• GIVEN INSTRUCTION
No images are to be carried over; print all other material exactly as it stands.
┏━━
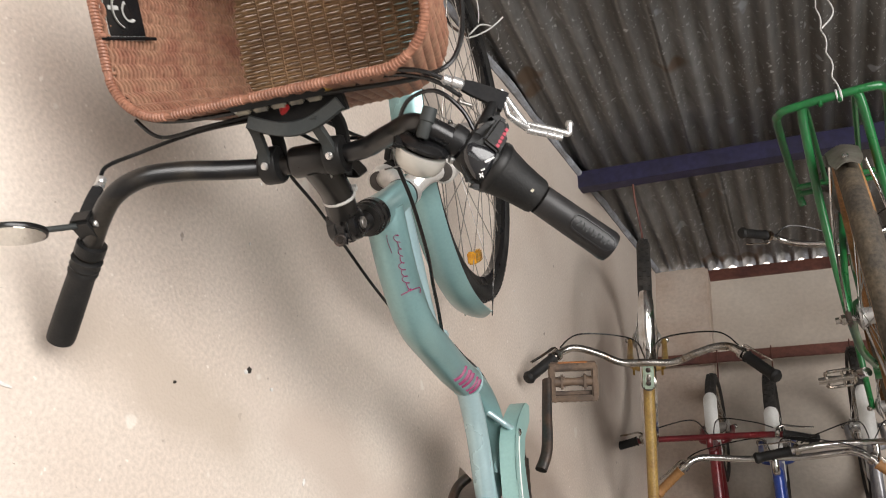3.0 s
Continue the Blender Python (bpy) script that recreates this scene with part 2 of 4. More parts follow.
def spline(pts, step=6):
    """A smooth line through the points."""
    P = [Vector(p) for p in pts]
    if len(P) < 3:
        return P
    out = []
    for i in range(len(P) - 1):
        p0, p1, p2, p3 = P[max(i - 1, 0)], P[i], P[i + 1], P[min(i + 2, len(P) - 1)]
        for k in range(step):
            t = k / step
            out.append(0.5 * ((2 * p1) + (p2 - p0) * t + (2 * p0 - 5 * p1 + 4 * p2 - p3) * t * t + (3 * p1 - p0 - 3 * p2 + p3) * t ** 3))
    out.append(P[-1])
    return out


def sweep(bm, line, radius, seg=12, closed=False, caps=True, flat=1.0):
    """A tube along a line of points; radius is a number or one for each end or point."""
    n = len(line)
    if isinstance(radius, (int, float)):
        rad = [radius] * n
    elif len(radius) == n:
        rad = list(radius)
    else:
        rad = [radius[0] + (radius[-1] - radius[0]) * i / (n - 1) for i in range(n)]
    rings, up = [], None
    for i, p in enumerate(line):
        if closed:
            d = line[(i + 1) % n] - line[i - 1]
        else:
            d = line[min(i + 1, n - 1)] - line[max(i - 1, 0)]
        d = d.normalized()
        if up is None:
            up = d.orthogonal().normalized()
        up = (up - d * up.dot(d)).normalized()
        side = d.cross(up)
        rings.append([bm.verts.new(p + rad[i] * (math.cos(2 * math.pi * k / seg) * up * flat + math.sin(2 * math.pi * k / seg) * side)) for k in range(seg)])
    pairs = list(zip(rings, rings[1:])) + ([(rings[-1], rings[0])] if closed else [])
    for a, b in pairs:
        for k in range(seg):
            bm.faces.new((a[k], a[(k + 1) % seg], b[(k + 1) % seg], b[k]))
    if caps and not closed:
        bm.faces.new(rings[0][::-1])
        bm.faces.new(rings[-1])
    return bm


def tube(pts, radius, seg=12, step=6, flat=1.0):
    return sweep(bmesh.new(), spline(pts, step), radius, seg, flat=flat)


def turned(profile, m=Matrix(), seg=32, bm=None):
    """A turned body: profile of (radius, height) about the local Z axis, moved by m."""
    bm = bm or bmesh.new()
    rings = []
    for r, z in profile:
        rings.append([bm.verts.new(m @ Vector((max(r, 1e-5) * math.cos(2 * math.pi * k / seg), max(r, 1e-5) * math.sin(2 * math.pi * k / seg), z))) for k in range(seg)])
    for a, b in zip(rings, rings[1:]):
        for k in range(seg):
            bm.faces.new((a[k], a[(k + 1) % seg], b[(k + 1) % seg], b[k]))
    bm.faces.new(rings[0][::-1])
    bm.faces.new(rings[-1])
    return bm


def along(a, b):
    """A frame at a whose Z points to b."""
    a, b = Vector(a), Vector(b)
    return Matrix.Translation(a) @ (b - a).to_track_quat("Z", "Y").to_matrix().to_4x4()


def block(size, m=Matrix(), bevel=0.002, bm=None, taper=1.0):
    """A bevelled block about its own middle."""
    b2 = bmesh.new()
    bmesh.ops.create_cube(b2, size=1)
    for v in b2.verts:
        k = taper if v.co.z > 0 else 1
        v.co = Vector((v.co.x * size[0] * k, v.co.y * size[1] * k, v.co.z * size[2]))
    if bevel:
        bmesh.ops.bevel(b2, geom=b2.edges[:], offset=min(bevel, min(size) * 0.45), segments=2, affect='EDGES')
    b2.transform(m)
    if bm is None:
        return b2
    me = bpy.data.meshes.new("joined")
    b2.to_mesh(me)
    b2.free()
    bm.from_mesh(me)
    bpy.data.meshes.remove(me)
    return bm


def slab(name, lo, hi, material, label, parent=None, bevel=0.004, kind="structure", category=""):
    mid = [(a + b) / 2 for a, b in zip(lo, hi)]
    ob = part(name, block([b - a for a, b in zip(lo, hi)], Matrix.Translation(mid), bevel), material, parent, "", smooth=False)
    return tagged(ob, label, category or name.split("_")[0], kind=kind)


def plate(outline, thick, m=Matrix(), bm=None):
    """A flat piece: an outline in local XY, extruded both ways along Z."""
    bm = bm or bmesh.new()
    lo = [bm.verts.new(m @ Vector((x, y, -thick / 2))) for x, y in outline]
    hi = [bm.verts.new(m @ Vector((x, y, thick / 2))) for x, y in outline]
    n = len(outline)
    bm.faces.new(lo[::-1])
    bm.faces.new(hi)
    for k in range(n):
        bm.faces.new((lo[k], lo[(k + 1) % n], hi[(k + 1) % n], hi[k]))
    return bm


def frame_of(right, origin):
    """The frame of an upright plane: X across it, Y along it, Z up in it."""
    n = Vector(right).normalized()
    w = (Vector((0, 0, 1)) - n * n.z).normalized()
    v = w.cross(n)
    return Matrix.Translation(origin) @ Matrix((n, v, w)).transposed().to_4x4()


# ---- the shed ----
SKEW = 7.0
SLOPE = 0.306
ROOF0 = 3.335
Z0 = 0.25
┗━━
• TASK RESULT
3.0 s
Continue the Blender Python (bpy) script that recreates this scene with part 2 of 4. More parts follow.
def spline(pts, step=6):
    """A smooth line through the points."""
    P = [Vector(p) for p in pts]
    if len(P) < 3:
        return P
    out = []
    for i in range(len(P) - 1):
        p0, p1, p2, p3 = P[max(i - 1, 0)], P[i], P[i + 1], P[min(i + 2, len(P) - 1)]
        for k in range(step):
            t = k / step
            out.append(0.5 * ((2 * p1) + (p2 - p0) * t + (2 * p0 - 5 * p1 + 4 * p2 - p3) * t * t + (3 * p1 - p0 - 3 * p2 + p3) * t ** 3))
    out.append(P[-1])
    return out


def sweep(bm, line, radius, seg=12, closed=False, caps=True, flat=1.0):
    """A tube along a line of points; radius is a number or one for each end or point."""
    n = len(line)
    if isinstance(radius, (int, float)):
        rad = [radius] * n
    elif len(radius) == n:
        rad = list(radius)
    else:
        rad = [radius[0] + (radius[-1] - radius[0]) * i / (n - 1) for i in range(n)]
    rings, up = [], None
    for i, p in enumerate(line):
        if closed:
            d = line[(i + 1) % n] - line[i - 1]
        else:
            d = line[min(i + 1, n - 1)] - line[max(i - 1, 0)]
        d = d.normalized()
        if up is None:
            up = d.orthogonal().normalized()
        up = (up - d * up.dot(d)).normalized()
        side = d.cross(up)
        rings.append([bm.verts.new(p + rad[i] * (math.cos(2 * math.pi * k / seg) * up * flat + math.sin(2 * math.pi * k / seg) * side)) for k in range(seg)])
    pairs = list(zip(rings, rings[1:])) + ([(rings[-1], rings[0])] if closed else [])
    for a, b in pairs:
        for k in range(seg):
            bm.faces.new((a[k], a[(k + 1) % seg], b[(k + 1) % seg], b[k]))
    if caps and not closed:
        bm.faces.new(rings[0][::-1])
        bm.faces.new(rings[-1])
    return bm


def tube(pts, radius, seg=12, step=6, flat=1.0):
    return sweep(bmesh.new(), spline(pts, step), radius, seg, flat=flat)


def turned(profile, m=Matrix(), seg=32, bm=None):
    """A turned body: profile of (radius, height) about the local Z axis, moved by m."""
    bm = bm or bmesh.new()
    rings = []
    for r, z in profile:
        rings.append([bm.verts.new(m @ Vector((max(r, 1e-5) * math.cos(2 * math.pi * k / seg), max(r, 1e-5) * math.sin(2 * math.pi * k / seg), z))) for k in range(seg)])
    for a, b in zip(rings, rings[1:]):
        for k in range(seg):
            bm.faces.new((a[k], a[(k + 1) % seg], b[(k + 1) % seg], b[k]))
    bm.faces.new(rings[0][::-1])
    bm.faces.new(rings[-1])
    return bm


def along(a, b):
    """A frame at a whose Z points to b."""
    a, b = Vector(a), Vector(b)
    return Matrix.Translation(a) @ (b - a).to_track_quat("Z", "Y").to_matrix().to_4x4()


def block(size, m=Matrix(), bevel=0.002, bm=None, taper=1.0):
    """A bevelled block about its own middle."""
    b2 = bmesh.new()
    bmesh.ops.create_cube(b2, size=1)
    for v in b2.verts:
        k = taper if v.co.z > 0 else 1
        v.co = Vector((v.co.x * size[0] * k, v.co.y * size[1] * k, v.co.z * size[2]))
    if bevel:
        bmesh.ops.bevel(b2, geom=b2.edges[:], offset=min(bevel, min(size) * 0.45), segments=2, affect='EDGES')
    b2.transform(m)
    if bm is None:
        return b2
    me = bpy.data.meshes.new("joined")
    b2.to_mesh(me)
    b2.free()
    bm.from_mesh(me)
    bpy.data.meshes.remove(me)
    return bm


def slab(name, lo, hi, material, label, parent=None, bevel=0.004, kind="structure", category=""):
    mid = [(a + b) / 2 for a, b in zip(lo, hi)]
    ob = part(name, block([b - a for a, b in zip(lo, hi)], Matrix.Translation(mid), bevel), material, parent, "", smooth=False)
    return tagged(ob, label, category or name.split("_")[0], kind=kind)


def plate(outline, thick, m=Matrix(), bm=None):
    """A flat piece: an outline in local XY, extruded both ways along Z."""
    bm = bm or bmesh.new()
    lo = [bm.verts.new(m @ Vector((x, y, -thick / 2))) for x, y in outline]
    hi = [bm.verts.new(m @ Vector((x, y, thick / 2))) for x, y in outline]
    n = len(outline)
    bm.faces.new(lo[::-1])
    bm.faces.new(hi)
    for k in range(n):
        bm.faces.new((lo[k], lo[(k + 1) % n], hi[(k + 1) % n], hi[k]))
    return bm


def frame_of(right, origin):
    """The frame of an upright plane: X across it, Y along it, Z up in it."""
    n = Vector(right).normalized()
    w = (Vector((0, 0, 1)) - n * n.z).normalized()
    v = w.cross(n)
    return Matrix.Translation(origin) @ Matrix((n, v, w)).transposed().to_4x4()


# ---- the shed ----
SKEW = 7.0
SLOPE = 0.306
ROOF0 = 3.335
Z0 = 0.25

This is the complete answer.